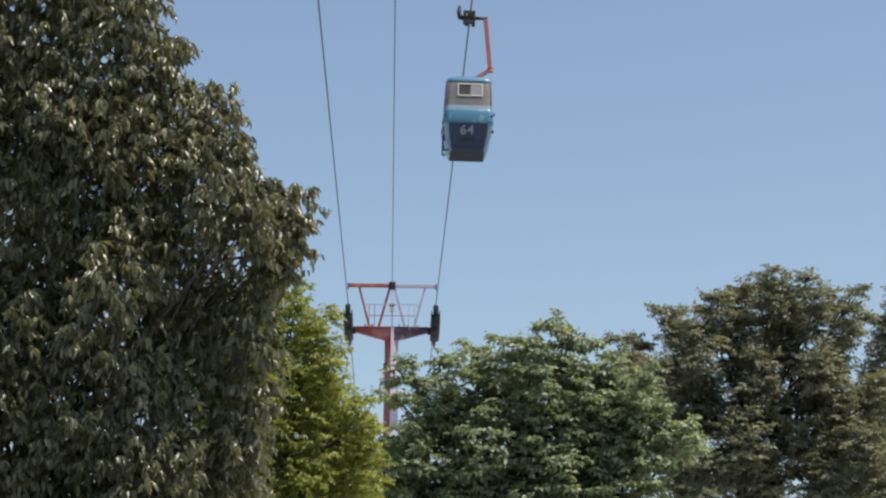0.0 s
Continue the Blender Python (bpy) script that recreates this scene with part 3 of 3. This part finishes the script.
def near_leaves(rng, lobes):
    n = len(NEAR)
    a = drooping_sprays(rng, lobes[:n], 540, 11, (0.122, 0.037))
    b = drooping_sprays(rng, lobes[n:], 60, 11, (0.122, 0.037))
    return tuple(np.concatenate([p, q]) for p, q in zip(a[:5], b[:5])) + (a[5] + b[5], a[6])


tree("broadleaf_tree", "tall dark broadleaf tree with drooping glossy leaves", (-4.4, 21.3, 0), 0.24, NEAR + BACK, near_leaves, LEAF_LONG, (0.122, 0.037), M_LEAF_A, 21,
     radii=(0.007, 0.007), single=300, every=3)

BUSHY = [(-2.48, 10.17, .44), (-1.92, 9.95, .38), (-1.46, 9.4, .27), (-1.3, 9.63, .15), (-1.67, 8.95, .49), (-2.33, 9.05, .54), (-1.12, 8.84, .27), (-1.43, 8.17, .49), (-2.19, 7.94, .65),
         (-.98, 7.96, .33), (-.54, 7.74, .31), (-.75, 7.19, .44), (-.42, 7.19, .27), (-1.4, 7.07, .65), (-2.15, 6.73, .65), (-.84, 6.42, .54), (-1.59, 6.08, .65), (-.35, 6.54, .27),
         (-3.1, 9.4, .8), (-3.1, 8.0, .9), (-3.1, 6.6, .9), (-2.4, 5.4, .9), (-1.2, 5.2, .8)]
BUSHY = [(x, 42 + 0.25 * math.sin(7 * z), z, r) for x, z, r in BUSHY] + [(x - 0.15, 42.8, z - 0.1, r * 1.1) for x, z, r in BUSHY] + [(x - 0.2, 43.6, z - 0.2, r * 1.1) for x, z, r in BUSHY[4:]]
tree("bushy_tree", "bushy yellow-green tree with fine feathery leaves", (-2.2, 42.9, 0), 0.18, BUSHY,
     lambda rng, lobes: layered_sprays(rng, lobes, 0.25, 16, 6, 8, (0.10, 0.040), 0.95, 0.55, 0.24, 0.7), LEAF_SMALL, (0.10, 0.040), M_LEAF_B, 12, radii=(0.012, 0.005))

MIDDLE = [(.22, 10.2, .38), (.68, 9.92, .38), (.04, 9.49, .26), (1.36, 10.2, .54), (2.04, 10.49, .54), (2.72, 10.71, .47), (3.27, 10.93, .34), (3.75, 11.22, .27), (4.23, 11.16, .3), (4.85, 10.96, .24),
          (4.23, 10.53, .61), (3.41, 10.1, .67), (2.45, 9.81, .74), (1.5, 9.38, .67), (.76, 8.96, .61), (.44, 8.13, .67), (.18, 7.45, .54), (5.05, 9.99, .61), (5.6, 9.32, .61), (6.01, 9.87, .34),
          (6.5, 9.06, .58), (7.1, 8.8, .36), (4.37, 9.29, .81), (3.28, 8.73, .81), (2.19, 8.44, .81), (5.05, 8.48, .81), (6.14, 8.09, .67), (3.96, 7.65, .81), (1.53, 7.34, .81), (2.88, 7.36, .81), (5.32, 7.4, .81)]
MIDDLE = [(x, 52 + 0.5 * math.sin(3 * x + 5 * z), z, r) for x, z, r in MIDDLE] + [(x, 53.2, z - 0.15, r * 1.05) for x, z, r in MIDDLE[10:]] + [(x, 54.3, z - 0.2, r * 1.1) for x, z, r in MIDDLE[11::2]] + [(x, 52.3, 6.4, 0.9) for x in (0.2, 1.2, 2.8, 4.4, 5.8)] + [(x, 52.6, z, r) for x, z, r in ((5.5, 10.3, .38), (5.85, 9.6, .5), (-.05, 8.35, .42), (-.15, 7.7, .55), (.5, 7.3, .7), (-.3, 6.9, .6))]
tree("spreading_tree", "spreading fresh green tree with small pale leaves", (3.3, 52.9, 0), 0.22, MIDDLE,
     lambda rng, lobes: layered_sprays(rng, lobes, 0.38, 12, 8, 8, (0.162, 0.080), 0.85, 0.30, 0.35, 0.5), LEAF_SMALL, (0.162, 0.080), M_LEAF_C, 13, radii=(0.018, 0.007))

FAR = [(7.3, 14.05, .45), (8.1, 13.86, .82), (8.67, 15.28, .4), (9.41, 15.1, .64), (10.53, 15.22, .73), (11.47, 15.8, .73), (12.4, 16.01, .73), (13.34, 16.22, .54), (13.89, 15.56, .64), (14.64, 15.77, .45),
       (15.3, 16.08, .24), (15.0, 15.11, .64), (15.56, 15.31, .22), (13.13, 14.89, 1.09), (11.44, 14.29, 1.09), (9.77, 13.89, 1.09), (8.46, 12.74, 1.0), (14.59, 13.98, .82), (13.83, 13.21, .91),
       (11.97, 12.81, 1.09), (10.3, 12.41, 1.09), (9.37, 11.1, 1.09), (11.2, 10.94, 1.09), (14.54, 12.11, 1.09), (13.41, 10.98, .91), (15.24, 10.64, 1.09), (12.1, 9.68, 1.09), (10.08, 9.64, 1.09), (14.11, 9.53, 1.09), (16.0, 12.6, .9), (16.1, 9.4, 1.0)]
FAR = [(x, 70 + 0.7 * math.sin(2 * x + 3 * z), z, r) for x, z, r in FAR] + [(x, 71.6, z - 0.2, r * 1.02) for x, z, r in FAR[3:]] + [(x, 73.0, z - 0.4, r * 1.1) for x, z, r in FAR[13::2]] + [(x, 72.4, z, r) for x, z, r in ((7.1, 13.1, .8), (12.3, 10.4, 1.3), (13.2, 12.0, 1.2), (7.6, 11.6, 1.0), (12.8, 8.6, 1.2), (15.6, 11.6, 1.1))]


def far_leaves(rng, lobes):
    return layered_sprays(rng, lobes, 0.46, 11, 9, 9, (0.155, 0.072), 0.85, 0.30, 0.40, 0.4)


tree("layered_tree", "large dark olive tree with layered open crown", (12.2, 72.2, 0), 0.24, FAR, far_leaves, LEAF_SMALL, (0.155, 0.072), M_LEAF_D, 14, radii=(0.026, 0.009), fork=0.4)
EDGE = [(17.03, 15.51, .58), (17.19, 14.52, .86), (16.86, 13.33, .77), (17.31, 11.96, .96), (16.88, 10.79, .96), (17.84, 16.32, .77), (18.59, 15.14, 1.15), (18.51, 12.76, 1.15), (18.6, 10.9, 1.15)]
EDGE = [(x, 74 + 0.6 * math.sin(3 * z), z, r) for x, z, r in EDGE] + [(x, 75.6, z - 0.3, r * 1.05) for x, z, r in EDGE[1:]]
tree("layered_tree", "dark olive tree beside the larger layered tree", (18.4, 75.2, 0), 0.24, EDGE, far_leaves, LEAF_SMALL, (0.155, 0.072), M_LEAF_D, 15, radii=(0.026, 0.009), fork=0.4)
——
Reproduce the material above from its first line through the line containing "radii=(0.007, 0.007), single=300, every=3)", both ends included, and skip every picture.

Final answer =>
0.0 s
Continue the Blender Python (bpy) script that recreates this scene with part 3 of 3. This part finishes the script.
def near_leaves(rng, lobes):
    n = len(NEAR)
    a = drooping_sprays(rng, lobes[:n], 540, 11, (0.122, 0.037))
    b = drooping_sprays(rng, lobes[n:], 60, 11, (0.122, 0.037))
    return tuple(np.concatenate([p, q]) for p, q in zip(a[:5], b[:5])) + (a[5] + b[5], a[6])


tree("broadleaf_tree", "tall dark broadleaf tree with drooping glossy leaves", (-4.4, 21.3, 0), 0.24, NEAR + BACK, near_leaves, LEAF_LONG, (0.122, 0.037), M_LEAF_A, 21,
     radii=(0.007, 0.007), single=300, every=3)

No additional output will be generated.